Compile every line that includes the word "recreates".

## START Dataset records

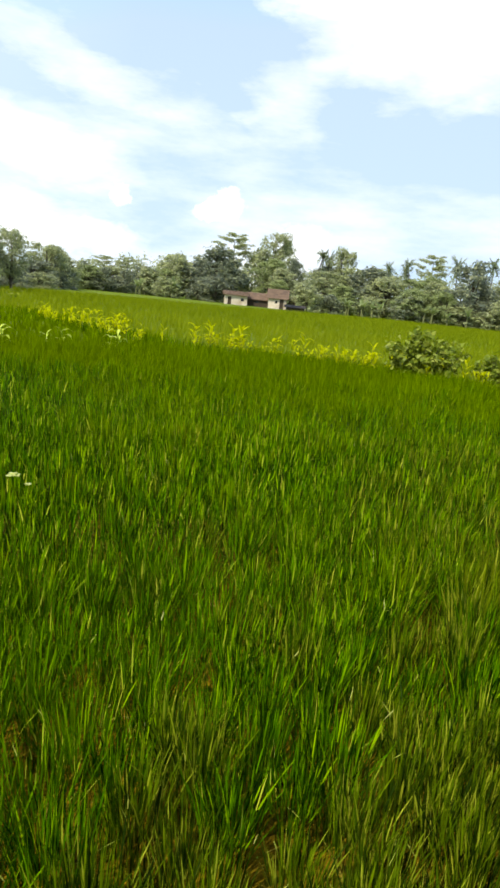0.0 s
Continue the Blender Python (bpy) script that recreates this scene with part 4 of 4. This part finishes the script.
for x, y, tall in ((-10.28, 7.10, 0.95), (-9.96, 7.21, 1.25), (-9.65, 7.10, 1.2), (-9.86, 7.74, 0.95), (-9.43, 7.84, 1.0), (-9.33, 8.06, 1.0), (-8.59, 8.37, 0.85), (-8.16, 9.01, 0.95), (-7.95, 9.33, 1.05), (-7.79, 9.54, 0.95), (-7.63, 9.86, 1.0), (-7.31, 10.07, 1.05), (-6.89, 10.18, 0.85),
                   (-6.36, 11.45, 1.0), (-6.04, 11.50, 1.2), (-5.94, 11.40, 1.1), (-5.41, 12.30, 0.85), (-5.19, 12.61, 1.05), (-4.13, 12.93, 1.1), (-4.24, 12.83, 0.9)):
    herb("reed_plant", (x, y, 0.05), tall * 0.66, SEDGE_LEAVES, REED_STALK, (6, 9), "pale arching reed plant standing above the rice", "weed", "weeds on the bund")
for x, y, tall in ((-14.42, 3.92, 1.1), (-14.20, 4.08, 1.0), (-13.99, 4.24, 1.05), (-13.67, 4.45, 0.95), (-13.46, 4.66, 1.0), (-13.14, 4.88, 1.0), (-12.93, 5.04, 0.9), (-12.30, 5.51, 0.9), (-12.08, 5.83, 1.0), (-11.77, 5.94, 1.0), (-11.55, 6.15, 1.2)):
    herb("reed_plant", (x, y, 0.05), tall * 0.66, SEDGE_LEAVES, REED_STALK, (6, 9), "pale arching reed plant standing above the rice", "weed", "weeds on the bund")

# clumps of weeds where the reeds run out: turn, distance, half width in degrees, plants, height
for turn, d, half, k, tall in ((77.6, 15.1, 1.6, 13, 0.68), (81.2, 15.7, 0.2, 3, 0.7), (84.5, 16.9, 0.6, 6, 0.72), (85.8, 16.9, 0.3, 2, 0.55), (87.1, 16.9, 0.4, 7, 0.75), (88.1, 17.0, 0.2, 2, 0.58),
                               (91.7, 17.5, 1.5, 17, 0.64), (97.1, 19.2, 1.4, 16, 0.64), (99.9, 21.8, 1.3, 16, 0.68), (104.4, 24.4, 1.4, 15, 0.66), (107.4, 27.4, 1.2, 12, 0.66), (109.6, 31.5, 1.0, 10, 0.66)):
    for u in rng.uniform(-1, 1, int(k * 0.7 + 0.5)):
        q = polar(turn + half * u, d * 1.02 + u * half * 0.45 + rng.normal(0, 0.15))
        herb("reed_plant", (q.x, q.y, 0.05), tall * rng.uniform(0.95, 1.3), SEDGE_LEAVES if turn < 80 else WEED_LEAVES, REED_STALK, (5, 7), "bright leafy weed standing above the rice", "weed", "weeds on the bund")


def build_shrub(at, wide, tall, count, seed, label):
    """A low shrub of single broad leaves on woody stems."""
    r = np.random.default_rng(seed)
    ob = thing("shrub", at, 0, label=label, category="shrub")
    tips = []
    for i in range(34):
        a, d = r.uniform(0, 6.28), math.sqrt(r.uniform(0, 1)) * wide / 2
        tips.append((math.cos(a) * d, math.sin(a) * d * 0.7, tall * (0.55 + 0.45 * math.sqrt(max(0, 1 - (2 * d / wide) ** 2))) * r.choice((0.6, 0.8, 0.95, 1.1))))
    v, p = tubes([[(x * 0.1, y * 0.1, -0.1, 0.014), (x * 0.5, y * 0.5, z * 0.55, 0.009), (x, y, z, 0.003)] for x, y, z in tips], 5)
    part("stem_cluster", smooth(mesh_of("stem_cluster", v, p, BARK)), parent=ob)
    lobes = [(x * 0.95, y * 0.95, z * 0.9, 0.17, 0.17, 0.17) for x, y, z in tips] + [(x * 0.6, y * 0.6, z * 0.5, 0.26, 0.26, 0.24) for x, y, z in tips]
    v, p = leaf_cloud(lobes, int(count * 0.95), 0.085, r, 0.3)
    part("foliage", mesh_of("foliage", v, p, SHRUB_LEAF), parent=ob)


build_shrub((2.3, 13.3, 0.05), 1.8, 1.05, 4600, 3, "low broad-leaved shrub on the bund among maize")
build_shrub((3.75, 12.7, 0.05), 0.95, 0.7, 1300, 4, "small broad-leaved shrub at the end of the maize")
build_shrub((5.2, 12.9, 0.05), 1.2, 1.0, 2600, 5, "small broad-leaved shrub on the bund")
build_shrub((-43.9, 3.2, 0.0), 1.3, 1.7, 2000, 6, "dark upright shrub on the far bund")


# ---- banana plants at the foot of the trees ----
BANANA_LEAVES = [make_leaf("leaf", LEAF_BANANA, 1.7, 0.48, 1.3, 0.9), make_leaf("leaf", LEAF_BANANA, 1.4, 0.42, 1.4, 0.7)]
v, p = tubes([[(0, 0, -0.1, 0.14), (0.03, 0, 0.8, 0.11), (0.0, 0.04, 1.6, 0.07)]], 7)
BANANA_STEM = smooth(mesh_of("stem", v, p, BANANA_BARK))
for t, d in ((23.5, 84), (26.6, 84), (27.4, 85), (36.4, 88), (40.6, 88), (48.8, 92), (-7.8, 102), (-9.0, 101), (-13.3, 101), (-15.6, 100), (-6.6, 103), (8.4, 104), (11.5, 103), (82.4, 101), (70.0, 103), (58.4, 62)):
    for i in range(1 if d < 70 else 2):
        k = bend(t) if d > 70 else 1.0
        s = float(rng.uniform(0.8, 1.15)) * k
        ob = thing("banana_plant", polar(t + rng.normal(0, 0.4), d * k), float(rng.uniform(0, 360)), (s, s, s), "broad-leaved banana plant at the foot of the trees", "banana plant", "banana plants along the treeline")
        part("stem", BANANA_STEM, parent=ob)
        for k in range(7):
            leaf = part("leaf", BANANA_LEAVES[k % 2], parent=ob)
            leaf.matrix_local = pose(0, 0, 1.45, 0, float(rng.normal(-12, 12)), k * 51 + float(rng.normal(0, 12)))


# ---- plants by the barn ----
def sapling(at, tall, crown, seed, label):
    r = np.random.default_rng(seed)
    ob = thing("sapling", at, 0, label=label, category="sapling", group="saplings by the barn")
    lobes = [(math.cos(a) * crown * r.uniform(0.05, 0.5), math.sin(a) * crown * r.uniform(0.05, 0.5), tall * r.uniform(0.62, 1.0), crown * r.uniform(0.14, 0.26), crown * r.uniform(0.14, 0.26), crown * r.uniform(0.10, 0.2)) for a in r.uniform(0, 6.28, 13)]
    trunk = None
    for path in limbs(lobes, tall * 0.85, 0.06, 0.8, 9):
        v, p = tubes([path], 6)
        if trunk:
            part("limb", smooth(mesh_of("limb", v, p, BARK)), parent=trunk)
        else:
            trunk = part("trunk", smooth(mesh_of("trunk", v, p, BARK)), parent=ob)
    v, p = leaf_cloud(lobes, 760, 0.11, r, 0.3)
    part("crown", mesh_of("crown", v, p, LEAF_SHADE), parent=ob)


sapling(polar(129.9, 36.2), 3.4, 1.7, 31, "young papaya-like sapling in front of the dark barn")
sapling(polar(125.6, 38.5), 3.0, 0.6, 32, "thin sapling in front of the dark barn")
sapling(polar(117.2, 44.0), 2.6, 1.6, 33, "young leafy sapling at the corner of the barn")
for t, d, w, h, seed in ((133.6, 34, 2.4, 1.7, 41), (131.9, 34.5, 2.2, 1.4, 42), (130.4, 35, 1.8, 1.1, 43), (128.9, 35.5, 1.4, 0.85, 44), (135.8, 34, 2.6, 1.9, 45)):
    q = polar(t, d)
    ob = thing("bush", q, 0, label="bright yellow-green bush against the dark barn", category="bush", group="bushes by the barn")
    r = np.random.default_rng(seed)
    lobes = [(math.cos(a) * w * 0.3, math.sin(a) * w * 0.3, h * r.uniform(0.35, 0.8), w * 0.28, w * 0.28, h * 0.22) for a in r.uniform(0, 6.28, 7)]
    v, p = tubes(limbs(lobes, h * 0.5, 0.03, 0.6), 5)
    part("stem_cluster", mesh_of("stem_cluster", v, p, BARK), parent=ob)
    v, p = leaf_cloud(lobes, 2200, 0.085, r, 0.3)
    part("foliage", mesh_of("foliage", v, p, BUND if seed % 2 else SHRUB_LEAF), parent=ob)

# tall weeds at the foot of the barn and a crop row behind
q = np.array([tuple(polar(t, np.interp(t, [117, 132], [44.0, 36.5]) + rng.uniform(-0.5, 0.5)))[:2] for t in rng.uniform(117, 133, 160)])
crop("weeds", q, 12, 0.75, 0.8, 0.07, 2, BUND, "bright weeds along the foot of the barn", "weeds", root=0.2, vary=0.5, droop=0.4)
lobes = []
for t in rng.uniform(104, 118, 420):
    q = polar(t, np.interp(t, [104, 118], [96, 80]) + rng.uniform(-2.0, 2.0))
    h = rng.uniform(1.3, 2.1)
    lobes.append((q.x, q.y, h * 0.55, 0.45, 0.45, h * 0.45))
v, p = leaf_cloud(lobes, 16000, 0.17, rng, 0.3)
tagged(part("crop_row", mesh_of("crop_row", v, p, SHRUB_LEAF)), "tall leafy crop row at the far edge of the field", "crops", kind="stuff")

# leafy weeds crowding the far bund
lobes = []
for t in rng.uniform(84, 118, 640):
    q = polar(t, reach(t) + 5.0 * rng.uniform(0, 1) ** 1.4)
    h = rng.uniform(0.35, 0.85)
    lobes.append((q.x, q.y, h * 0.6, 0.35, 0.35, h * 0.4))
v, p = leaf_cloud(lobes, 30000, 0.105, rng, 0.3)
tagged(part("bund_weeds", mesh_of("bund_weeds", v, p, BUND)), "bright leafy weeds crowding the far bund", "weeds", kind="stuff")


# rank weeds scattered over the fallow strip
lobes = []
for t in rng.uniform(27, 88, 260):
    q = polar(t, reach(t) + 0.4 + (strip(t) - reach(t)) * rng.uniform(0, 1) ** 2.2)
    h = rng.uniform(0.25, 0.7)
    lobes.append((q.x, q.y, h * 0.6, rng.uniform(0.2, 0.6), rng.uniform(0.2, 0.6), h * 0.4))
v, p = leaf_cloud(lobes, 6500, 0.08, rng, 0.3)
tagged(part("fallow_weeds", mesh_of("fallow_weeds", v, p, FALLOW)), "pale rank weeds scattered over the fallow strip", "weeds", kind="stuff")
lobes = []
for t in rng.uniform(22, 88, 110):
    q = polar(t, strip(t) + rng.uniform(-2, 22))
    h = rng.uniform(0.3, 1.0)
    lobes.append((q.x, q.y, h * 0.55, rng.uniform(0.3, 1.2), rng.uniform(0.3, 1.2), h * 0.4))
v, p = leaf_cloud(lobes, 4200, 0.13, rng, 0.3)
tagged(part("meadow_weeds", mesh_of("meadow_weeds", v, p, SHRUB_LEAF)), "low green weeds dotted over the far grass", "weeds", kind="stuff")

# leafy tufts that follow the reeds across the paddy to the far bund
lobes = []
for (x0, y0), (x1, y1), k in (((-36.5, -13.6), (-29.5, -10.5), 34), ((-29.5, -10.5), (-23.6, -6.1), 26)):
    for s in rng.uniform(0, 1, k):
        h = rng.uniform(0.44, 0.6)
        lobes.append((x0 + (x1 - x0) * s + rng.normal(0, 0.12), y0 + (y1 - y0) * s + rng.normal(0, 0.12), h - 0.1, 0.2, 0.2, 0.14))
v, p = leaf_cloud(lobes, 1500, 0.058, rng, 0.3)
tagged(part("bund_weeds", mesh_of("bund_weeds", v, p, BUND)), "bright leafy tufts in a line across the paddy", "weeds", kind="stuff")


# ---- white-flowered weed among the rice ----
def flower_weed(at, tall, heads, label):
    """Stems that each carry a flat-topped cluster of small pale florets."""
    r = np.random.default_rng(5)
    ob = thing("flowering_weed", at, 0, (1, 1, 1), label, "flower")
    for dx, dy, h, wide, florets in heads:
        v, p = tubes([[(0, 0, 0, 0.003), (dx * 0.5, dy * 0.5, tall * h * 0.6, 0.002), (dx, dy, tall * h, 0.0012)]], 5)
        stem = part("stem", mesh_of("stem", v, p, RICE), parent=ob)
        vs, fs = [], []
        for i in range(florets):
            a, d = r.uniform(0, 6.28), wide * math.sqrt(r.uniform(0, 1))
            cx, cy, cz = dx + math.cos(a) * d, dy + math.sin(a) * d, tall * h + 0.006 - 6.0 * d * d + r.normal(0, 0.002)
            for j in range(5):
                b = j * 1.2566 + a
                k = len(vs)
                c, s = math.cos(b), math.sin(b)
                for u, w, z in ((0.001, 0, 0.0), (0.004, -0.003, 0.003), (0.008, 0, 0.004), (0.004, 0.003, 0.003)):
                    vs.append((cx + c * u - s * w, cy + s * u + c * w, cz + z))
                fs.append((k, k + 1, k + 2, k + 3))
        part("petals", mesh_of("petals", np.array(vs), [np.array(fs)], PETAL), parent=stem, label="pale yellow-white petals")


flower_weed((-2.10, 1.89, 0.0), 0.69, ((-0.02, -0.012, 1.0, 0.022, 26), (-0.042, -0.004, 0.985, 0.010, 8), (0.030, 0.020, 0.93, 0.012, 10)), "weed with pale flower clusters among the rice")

## END Dataset records
## START Dataset records

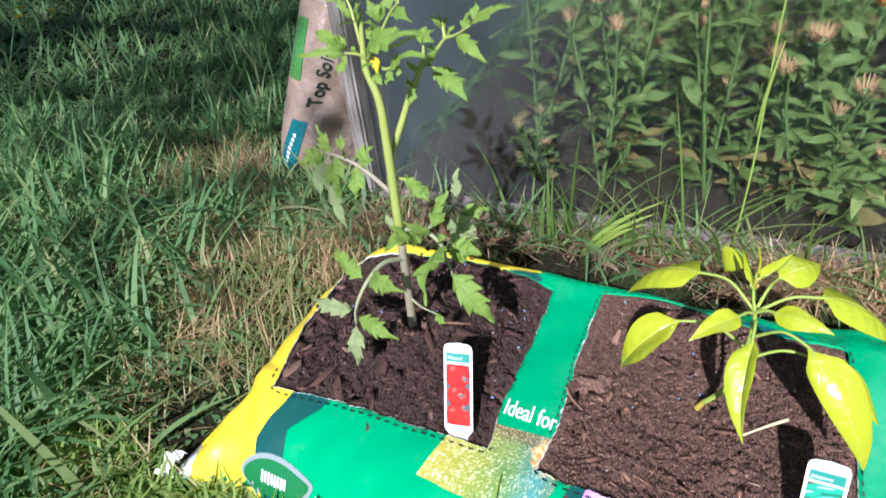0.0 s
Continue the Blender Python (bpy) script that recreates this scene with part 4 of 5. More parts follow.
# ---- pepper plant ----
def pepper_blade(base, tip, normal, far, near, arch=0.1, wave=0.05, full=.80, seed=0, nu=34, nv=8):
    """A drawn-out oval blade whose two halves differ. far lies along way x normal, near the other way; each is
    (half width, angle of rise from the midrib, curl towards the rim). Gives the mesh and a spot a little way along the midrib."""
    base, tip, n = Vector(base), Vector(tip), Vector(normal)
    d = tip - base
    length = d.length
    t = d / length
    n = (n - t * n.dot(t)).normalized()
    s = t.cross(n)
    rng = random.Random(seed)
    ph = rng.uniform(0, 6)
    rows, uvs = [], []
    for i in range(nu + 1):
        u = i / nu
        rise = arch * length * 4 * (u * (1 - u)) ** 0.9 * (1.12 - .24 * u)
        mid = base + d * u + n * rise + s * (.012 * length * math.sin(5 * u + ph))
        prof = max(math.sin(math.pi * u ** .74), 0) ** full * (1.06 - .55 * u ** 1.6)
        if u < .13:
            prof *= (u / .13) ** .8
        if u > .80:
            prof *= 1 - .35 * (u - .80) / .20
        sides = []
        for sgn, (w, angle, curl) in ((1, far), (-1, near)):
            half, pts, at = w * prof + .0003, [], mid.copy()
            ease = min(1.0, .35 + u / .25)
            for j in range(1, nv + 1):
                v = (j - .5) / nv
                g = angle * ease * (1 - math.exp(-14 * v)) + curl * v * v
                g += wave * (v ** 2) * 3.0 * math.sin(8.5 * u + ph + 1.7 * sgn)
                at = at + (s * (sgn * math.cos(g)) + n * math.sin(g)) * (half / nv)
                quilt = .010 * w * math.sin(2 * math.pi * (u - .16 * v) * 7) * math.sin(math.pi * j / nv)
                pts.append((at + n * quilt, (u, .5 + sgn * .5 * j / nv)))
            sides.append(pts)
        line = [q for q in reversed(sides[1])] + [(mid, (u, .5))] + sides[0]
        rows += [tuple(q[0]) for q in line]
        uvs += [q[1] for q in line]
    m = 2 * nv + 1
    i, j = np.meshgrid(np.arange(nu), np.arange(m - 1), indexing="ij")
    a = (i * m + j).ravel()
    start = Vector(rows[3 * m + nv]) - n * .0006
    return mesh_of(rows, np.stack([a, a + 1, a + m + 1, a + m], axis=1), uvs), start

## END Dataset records

Written solution:
Continue the Blender Python (bpy) script that recreates this scene with part 4 of 4. This part finishes the script.
Continue the Blender Python (bpy) script that recreates this scene with part 4 of 5. More parts follow.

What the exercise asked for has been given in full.